United used to celebrate Premier League titles and Champions League triumphs; now the club celebrates the social media craze of a 29-year-old who has scored just two Premier League goals in nine months.
One of Woodward’s ‘finest’ moments as United CEO was the signing of Paul Pogba from Juventus for a then-world record fee of £100m.
And while the return of the Frenchman to Old Trafford was one that wetted the appetite of United fans around the globe, his performances over the last few seasons for the Red Devils have mostly been underwhelming.
What must be even more frustrating for United fans is the fact that Pogba recently showed his potential of being a world class player – but not in the United shirt. His displays for France during their victorious World Cup campaign in Russia over the summer showed exactly the type of player he could be.
But the Red Devils’ social media team were the true winners of the Pogba deal back in 2016, as they brought in Pogba’s sponsor adidas and their fellow big-name client Stormzy to create the not-very-impressive-hashtag #PogBack. This ultimately provides us with further evidence that Woodward and co are solely interested in the marketing side of things at Manchester United.

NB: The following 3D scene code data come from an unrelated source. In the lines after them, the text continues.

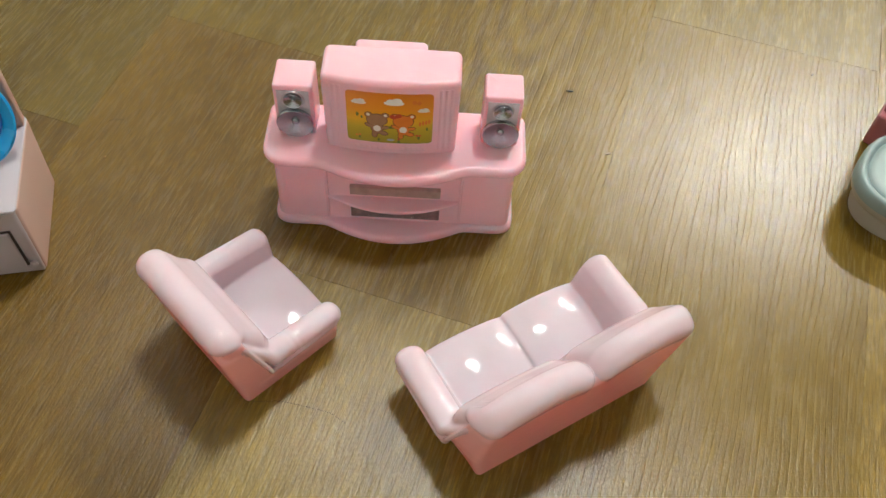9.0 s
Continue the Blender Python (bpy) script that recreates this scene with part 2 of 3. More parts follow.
    L(spread(fibre.outputs["Fac"], 0.3, 0.7, 0.22, 0.31), b.inputs["Roughness"])
    b.inputs["Specular IOR Level"].default_value = 0.37
    b.inputs["Anisotropic"].default_value = 0.40
    along = nt.nodes.new("ShaderNodeVectorTransform")
    along.convert_from, along.convert_to = "OBJECT", "WORLD"
    along.inputs[0].default_value = (1.0, 0.0, 0.0)
    L(along.outputs[0], b.inputs["Tangent"])
    relief = math2("MULTIPLY", groove, -0.54)
    relief = math2("ADD", relief, math2("MULTIPLY", spread(pores.outputs["Fac"], 0.30, 0.60, 0.0, 1.0), math2("SUBTRACT", 0.38, math2("MULTIPLY", mask, 0.30))))
    bp = node(nt, "ShaderNodeBump", Strength=0.5, Distance=0.00042)
    L(relief, bp.inputs["Height"])
    bp2 = node(nt, "ShaderNodeBump", Strength=0.8, Distance=0.00012)
    L(speck.outputs["Fac"], bp2.inputs["Height"])
    L(bp.outputs[0], bp2.inputs["Normal"])
    L(bp2.outputs[0], b.inputs["Normal"])
    return m


WOOD = wood("oak_laminate")
WOOD_PLAIN = wood("oak_laminate_half_grooved", None, (0.585, 0.70))
WOOD_KNOT = wood("oak_laminate_knot", (0.062, 0.208))

# ---- room ----
TURN = -16.3
ROOM = pose(0, 0, 0, 0, 0, TURN)
# west and south walls stand close to throw light back on the toys
P0, P1, Q0, Q1, HIGH = -0.80, 2.05, -0.95, 3.10, 2.30


def box(name, x0, y0, z0, x1, y1, z1, mat, m=ROOM):
    bm = bmesh.new()
    bmesh.ops.create_cube(bm, size=1)
    for v in bm.verts:
        v.co = ((v.co.x + 0.5) * (x1 - x0) + x0, (v.co.y + 0.5) * (y1 - y0) + y0, (v.co.z + 0.5) * (z1 - z0) + z0)
    ob = part(name, bm, mat, smooth=False)
    ob.matrix_world = m
    return ob


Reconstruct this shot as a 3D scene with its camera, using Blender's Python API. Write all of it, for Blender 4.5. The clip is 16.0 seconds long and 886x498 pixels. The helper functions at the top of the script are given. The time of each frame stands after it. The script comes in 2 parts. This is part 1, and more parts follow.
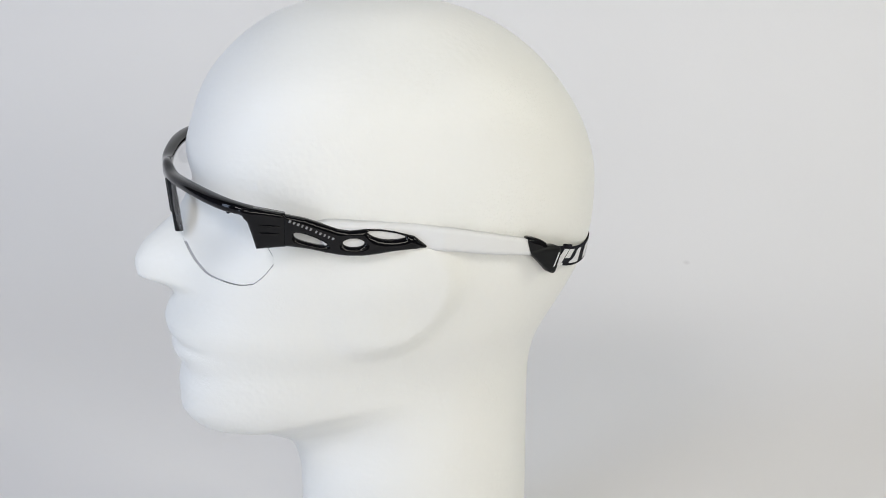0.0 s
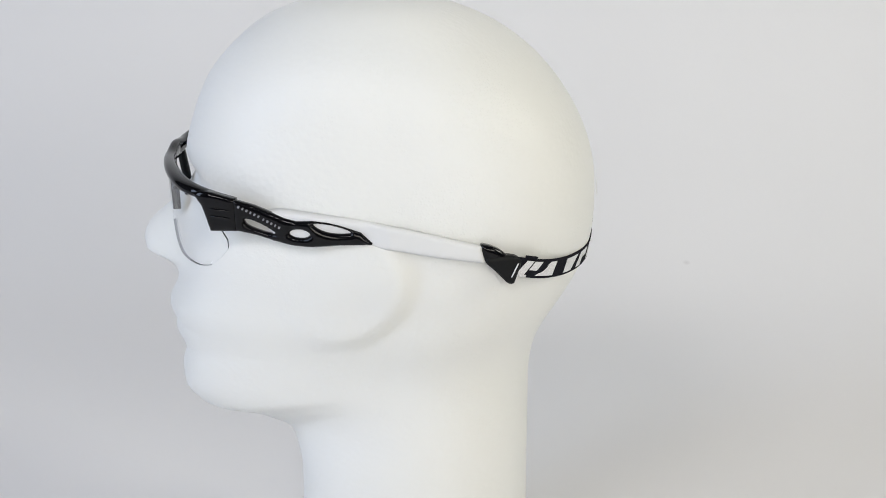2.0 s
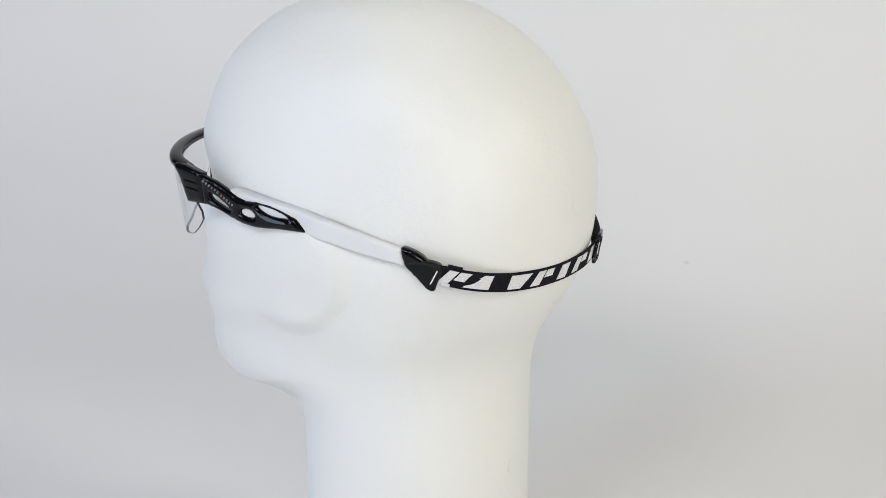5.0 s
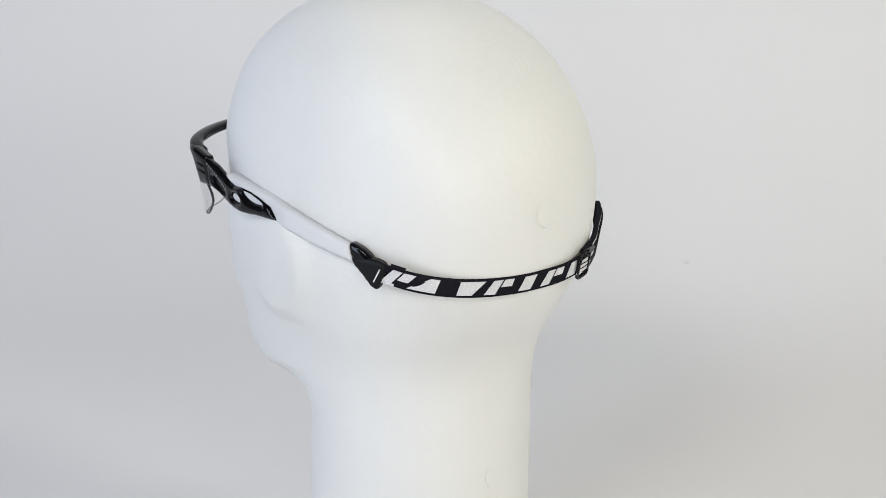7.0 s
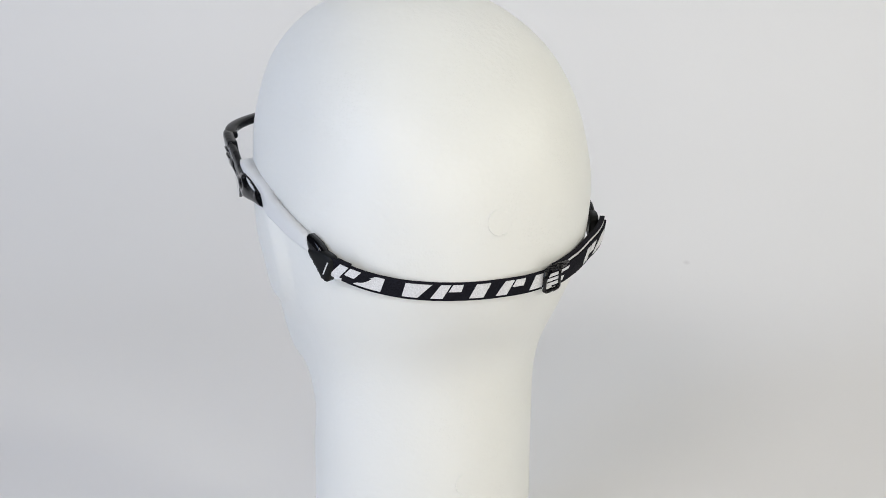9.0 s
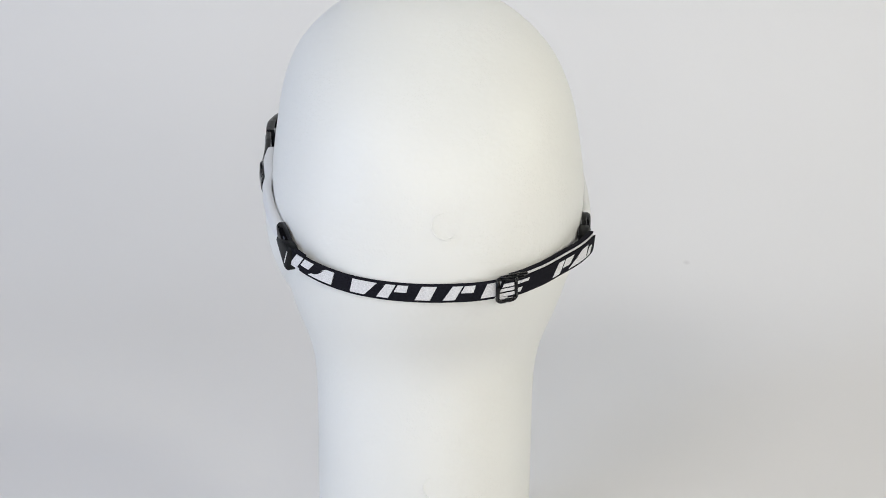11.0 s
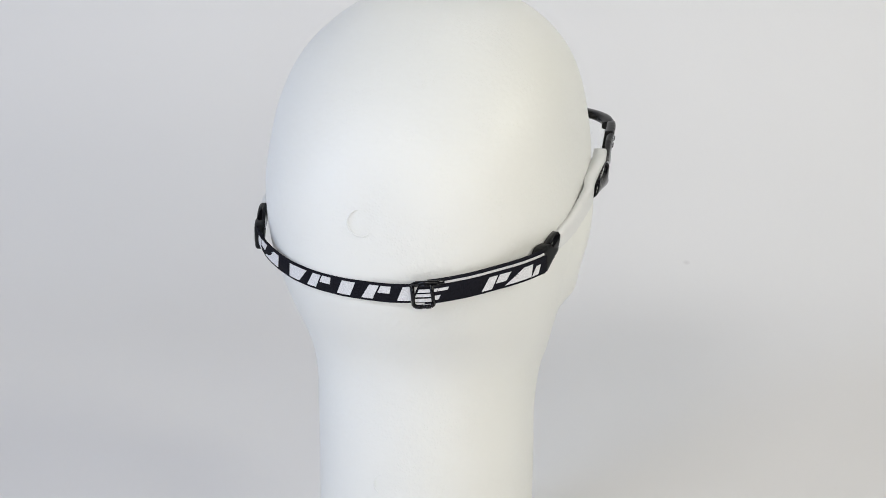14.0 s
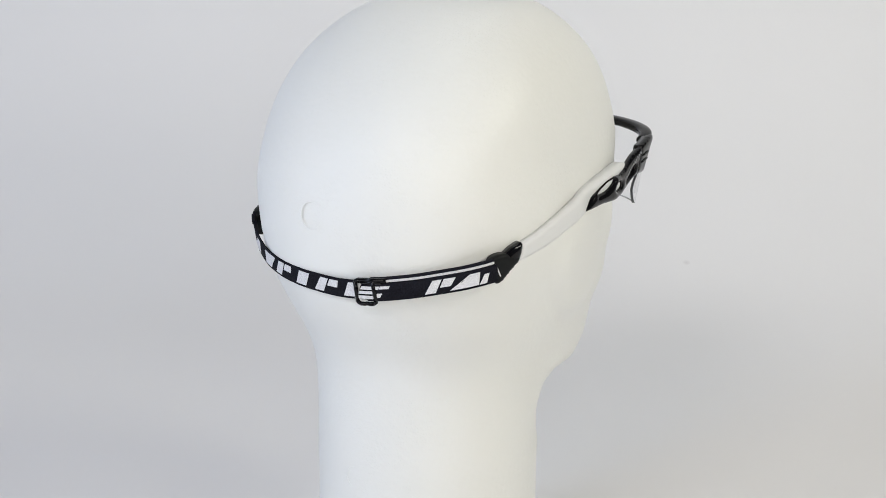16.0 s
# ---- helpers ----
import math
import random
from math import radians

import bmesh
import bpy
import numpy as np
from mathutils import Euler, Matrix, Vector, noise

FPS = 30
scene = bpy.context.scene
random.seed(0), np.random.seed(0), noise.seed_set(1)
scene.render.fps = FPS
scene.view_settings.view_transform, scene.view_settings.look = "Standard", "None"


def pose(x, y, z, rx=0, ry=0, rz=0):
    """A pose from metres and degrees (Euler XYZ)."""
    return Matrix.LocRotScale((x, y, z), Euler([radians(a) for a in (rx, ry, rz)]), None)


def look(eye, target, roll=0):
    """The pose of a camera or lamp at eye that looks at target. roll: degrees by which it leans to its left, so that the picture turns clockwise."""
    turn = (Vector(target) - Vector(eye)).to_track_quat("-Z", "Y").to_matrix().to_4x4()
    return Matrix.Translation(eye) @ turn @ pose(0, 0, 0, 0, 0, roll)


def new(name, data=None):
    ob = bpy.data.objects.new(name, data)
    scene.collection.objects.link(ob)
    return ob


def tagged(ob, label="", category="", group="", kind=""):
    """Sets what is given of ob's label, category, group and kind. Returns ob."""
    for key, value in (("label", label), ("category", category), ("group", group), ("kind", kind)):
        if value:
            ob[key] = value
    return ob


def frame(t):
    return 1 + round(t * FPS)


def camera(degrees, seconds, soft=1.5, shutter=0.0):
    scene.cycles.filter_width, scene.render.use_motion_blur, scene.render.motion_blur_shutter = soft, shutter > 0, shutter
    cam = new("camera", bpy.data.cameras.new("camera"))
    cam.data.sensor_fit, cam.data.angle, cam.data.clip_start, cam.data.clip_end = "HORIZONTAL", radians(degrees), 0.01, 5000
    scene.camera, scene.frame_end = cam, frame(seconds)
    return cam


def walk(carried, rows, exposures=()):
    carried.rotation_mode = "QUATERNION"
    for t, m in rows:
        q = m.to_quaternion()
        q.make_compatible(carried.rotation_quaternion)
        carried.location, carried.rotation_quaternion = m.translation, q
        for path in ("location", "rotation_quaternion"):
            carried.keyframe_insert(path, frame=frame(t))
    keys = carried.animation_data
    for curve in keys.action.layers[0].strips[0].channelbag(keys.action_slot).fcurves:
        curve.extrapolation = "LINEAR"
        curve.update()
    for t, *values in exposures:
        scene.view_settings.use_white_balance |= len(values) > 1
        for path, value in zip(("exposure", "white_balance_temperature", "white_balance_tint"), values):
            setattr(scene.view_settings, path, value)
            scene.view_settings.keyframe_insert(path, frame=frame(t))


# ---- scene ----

In fact, it is appropriate to say that Woodward’s fascination with United’s commercial value has ultimately damaged the club. He sacked David Moyes during the week when the club’s value dropped when they mathematically failed to qualify for the Champions League. While Louis Van Gaal was dismissed the day after winning the FA Cup when a more marketable figure – Jose Mourinho – became available and interested in the position.
This mess started when United sacked David Moyes after 8 months and we lost all sense of the values that the club had been built on for 100 years . It’s not the manager it’s the lack of football leadership above him. They are bouncing all over the place with no plan!
— Gary Neville (@GNev2) September 30, 2018
But, looking at United’s current form, does Woodward have the nerve to sack Mourinho?